>>>>>

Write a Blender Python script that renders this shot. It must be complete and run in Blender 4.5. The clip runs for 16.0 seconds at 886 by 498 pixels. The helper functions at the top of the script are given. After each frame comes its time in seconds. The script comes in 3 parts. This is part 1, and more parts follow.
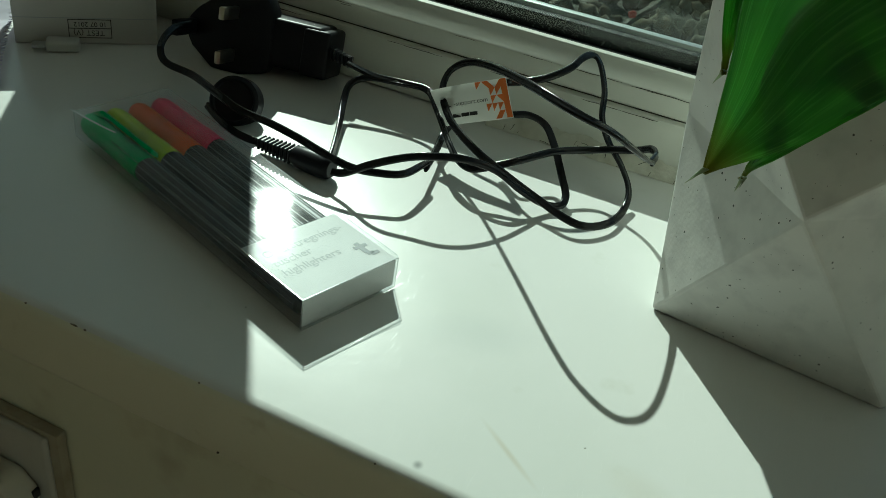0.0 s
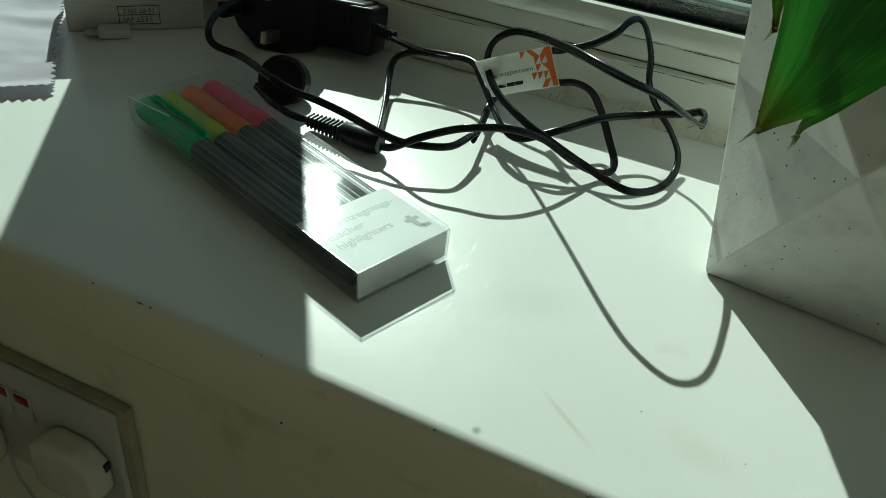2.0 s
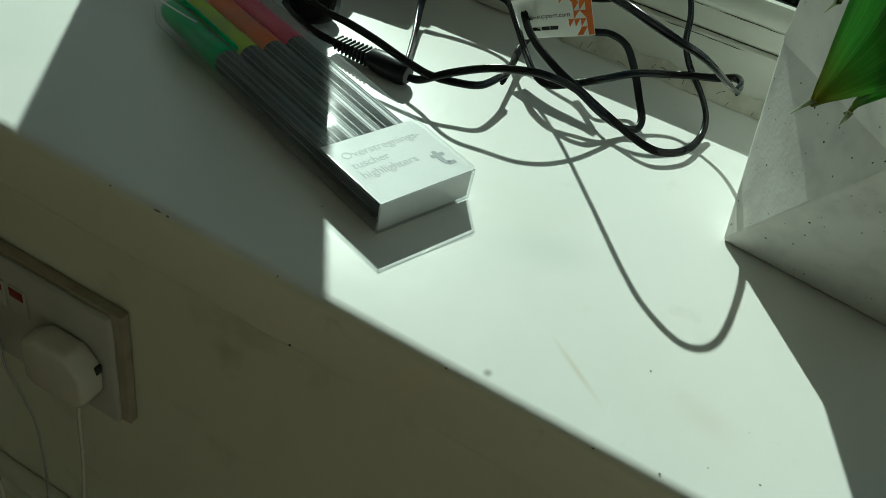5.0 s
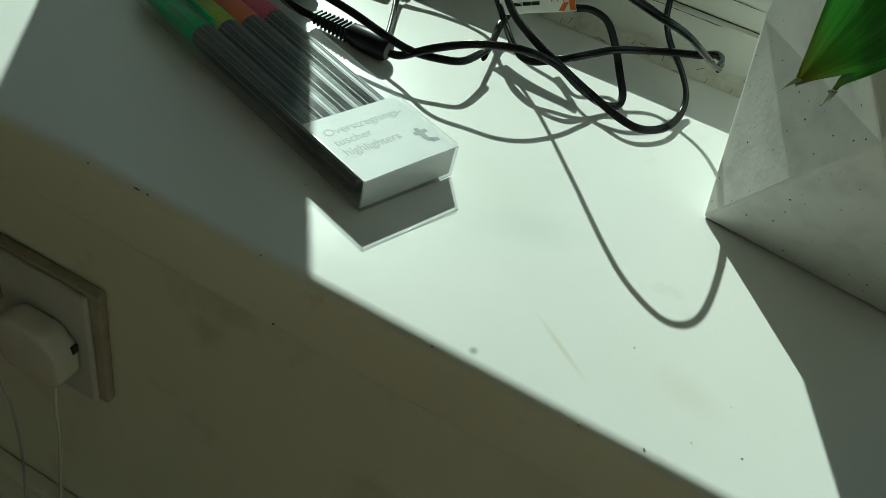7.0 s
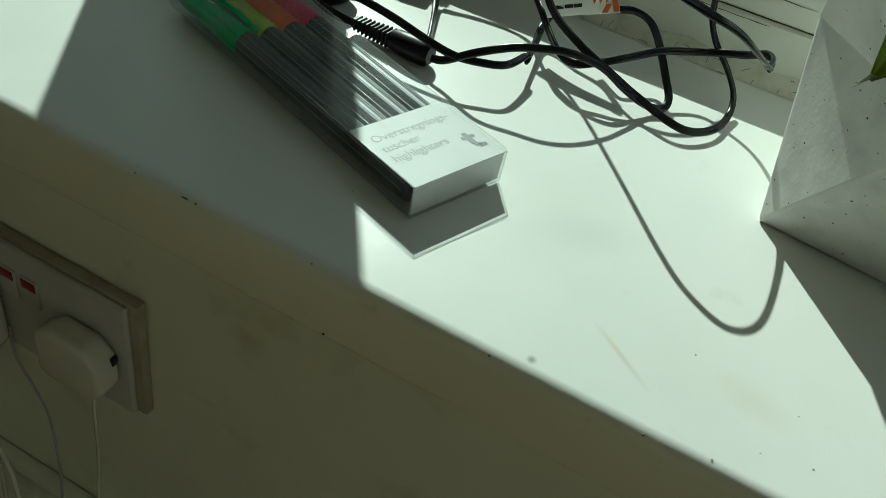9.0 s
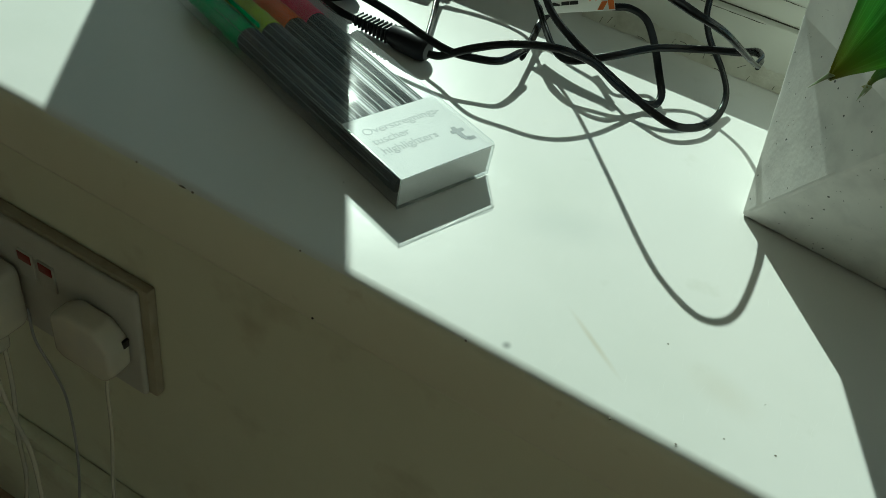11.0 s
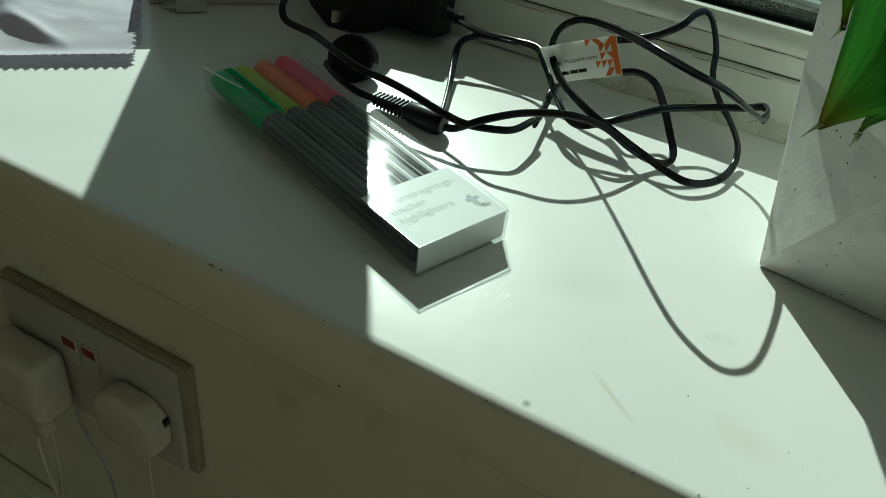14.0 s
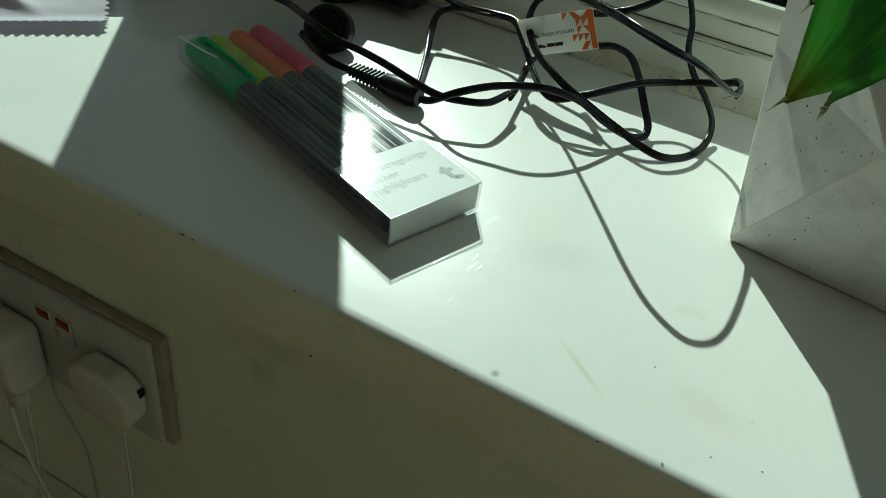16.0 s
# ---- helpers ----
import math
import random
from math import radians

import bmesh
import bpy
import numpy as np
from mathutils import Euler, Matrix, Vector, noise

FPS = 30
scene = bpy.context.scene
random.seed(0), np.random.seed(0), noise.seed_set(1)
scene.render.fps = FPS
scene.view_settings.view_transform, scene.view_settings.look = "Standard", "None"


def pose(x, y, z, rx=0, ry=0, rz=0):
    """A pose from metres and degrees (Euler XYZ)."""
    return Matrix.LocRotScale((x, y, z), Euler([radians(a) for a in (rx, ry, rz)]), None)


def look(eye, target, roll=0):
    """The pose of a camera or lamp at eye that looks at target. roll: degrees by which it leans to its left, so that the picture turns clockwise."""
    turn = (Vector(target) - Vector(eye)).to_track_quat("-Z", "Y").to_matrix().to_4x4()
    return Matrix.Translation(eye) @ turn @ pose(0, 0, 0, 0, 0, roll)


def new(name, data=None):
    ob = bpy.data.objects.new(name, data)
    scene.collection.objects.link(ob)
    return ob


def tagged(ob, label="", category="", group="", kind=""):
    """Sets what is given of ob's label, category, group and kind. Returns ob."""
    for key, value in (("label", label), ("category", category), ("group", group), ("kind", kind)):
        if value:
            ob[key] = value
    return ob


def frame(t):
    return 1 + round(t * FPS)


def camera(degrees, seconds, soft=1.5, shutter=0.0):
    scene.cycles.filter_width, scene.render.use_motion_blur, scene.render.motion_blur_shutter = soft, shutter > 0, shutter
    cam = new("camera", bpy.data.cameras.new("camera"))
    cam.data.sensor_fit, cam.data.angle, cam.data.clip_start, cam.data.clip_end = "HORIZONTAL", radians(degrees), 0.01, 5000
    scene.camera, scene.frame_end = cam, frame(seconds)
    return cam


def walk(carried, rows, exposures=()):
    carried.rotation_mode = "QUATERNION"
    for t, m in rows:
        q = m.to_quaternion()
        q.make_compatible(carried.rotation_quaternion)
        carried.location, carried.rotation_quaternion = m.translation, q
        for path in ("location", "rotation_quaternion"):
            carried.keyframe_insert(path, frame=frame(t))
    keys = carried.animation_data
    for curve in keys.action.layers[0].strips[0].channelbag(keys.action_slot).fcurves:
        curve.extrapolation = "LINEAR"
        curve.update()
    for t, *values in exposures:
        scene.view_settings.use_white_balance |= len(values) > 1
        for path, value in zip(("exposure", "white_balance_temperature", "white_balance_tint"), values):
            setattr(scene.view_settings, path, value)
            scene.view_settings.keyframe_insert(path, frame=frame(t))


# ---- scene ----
cam = camera(55.0, 16.0, soft=0.6)
PATH = [
    (0, (0.1952, -0.1577, 0.1896), (-0.0724, 0.6306, -0.3644), 9.50),
    (0.5, (0.1968, -0.1624, 0.1972), (-0.1299, 0.6125, -0.3439), 5.95),
    (1, (0.1966, -0.1617, 0.1940), (-0.1293, 0.6156, -0.3442), 5.58),
    (1.5, (0.1964, -0.1616, 0.1928), (-0.1141, 0.6186, -0.3503), 6.47),
    (2, (0.1947, -0.1618, 0.1902), (-0.1114, 0.5896, -0.3944), 5.82),
    (2.5, (0.1946, -0.1592, 0.1896), (-0.1637, 0.5144, -0.4568), -0.36),
    (3, (0.1960, -0.1571, 0.1888), (-0.1659, 0.5091, -0.4633), -1.31),
    (3.5, (0.1854, -0.1620, 0.1940), (-0.1822, 0.4996, -0.4595), 1.98),
    (4, (0.1768, -0.1659, 0.1960), (-0.1501, 0.5276, -0.4460), 7.60),
    (4.5, (0.1819, -0.1644, 0.1874), (-0.0985, 0.5579, -0.4448), 11.52),
    (5, (0.1829, -0.1655, 0.1865), (-0.0817, 0.5582, -0.4508), 13.18),
    (7.5, (0.1786, -0.1662, 0.1858), (-0.0423, 0.5579, -0.4675), 14.75),
    (8, (0.1772, -0.1648, 0.1854), (-0.0660, 0.5673, -0.4508), 13.27),
    (8.5, (0.1687, -0.1660, 0.1799), (-0.0797, 0.5587, -0.4628), 12.83),
    (11, (0.1846, -0.1686, 0.1885), (-0.0894, 0.5296, -0.4728), 12.23),
    (11.5, (0.1940, -0.1711, 0.1976), (-0.1453, 0.5134, -0.4477), 6.94),
    (12, (0.1943, -0.1735, 0.2000), (-0.2030, 0.5235, -0.3969), 3.66),
    (12.5, (0.1963, -0.1722, 0.1974), (-0.1949, 0.5344, -0.3922), 4.17),
    (13, (0.1955, -0.1730, 0.1980), (-0.1818, 0.5346, -0.3995), 4.92),
    (13.5, (0.1955, -0.1723, 0.1952), (-0.1698, 0.5396, -0.4045), 5.62),
    (14, (0.1952, -0.1723, 0.1939), (-0.1539, 0.5443, -0.4099), 6.52),
    (14.5, (0.1959, -0.1719, 0.1936), (-0.1443, 0.5466, -0.4130), 7.05),
    (15, (0.1949, -0.1714, 0.1919), (-0.1278, 0.5503, -0.4205), 8.22),
    (15.5, (0.1968, -0.1712, 0.1927), (-0.1262, 0.5509, -0.4190), 8.54),
    (16, (0.1995, -0.1718, 0.1935), (-0.1220, 0.5406, -0.4303), 8.02),
]
walk(cam, [(t, look(eye, target, roll)) for t, eye, target, roll in PATH], [(t, stops, 5880, -20) for t, stops in ((0.0, -0.03), (1.9, 0.0), (2.3, 0.2), (3.0, 0.2), (3.5, 0.03), (4.0, 0.20), (4.5, 0.03), (7.4, 0.05), (8.5, 0.10), (11.0, 0.05), (11.5, 0.05), (12.2, 0.13), (13.0, 0.07), (16.0, 0.05))])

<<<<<

Restate, line by line and word for word, everything from the top of the material through the line that contains "scene = bpy.context.scene". Leave pictures out.

## Full solution:
Write a Blender Python script that renders this shot. It must be complete and run in Blender 4.5. The clip runs for 16.0 seconds at 886 by 498 pixels. The helper functions at the top of the script are given. After each frame comes its time in seconds. The script comes in 3 parts. This is part 1, and more parts follow.
0.0 s
2.0 s
5.0 s
7.0 s
9.0 s
11.0 s
14.0 s
16.0 s
# ---- helpers ----
import math
import random
from math import radians

import bmesh
import bpy
import numpy as np
from mathutils import Euler, Matrix, Vector, noise

FPS = 30
scene = bpy.context.scene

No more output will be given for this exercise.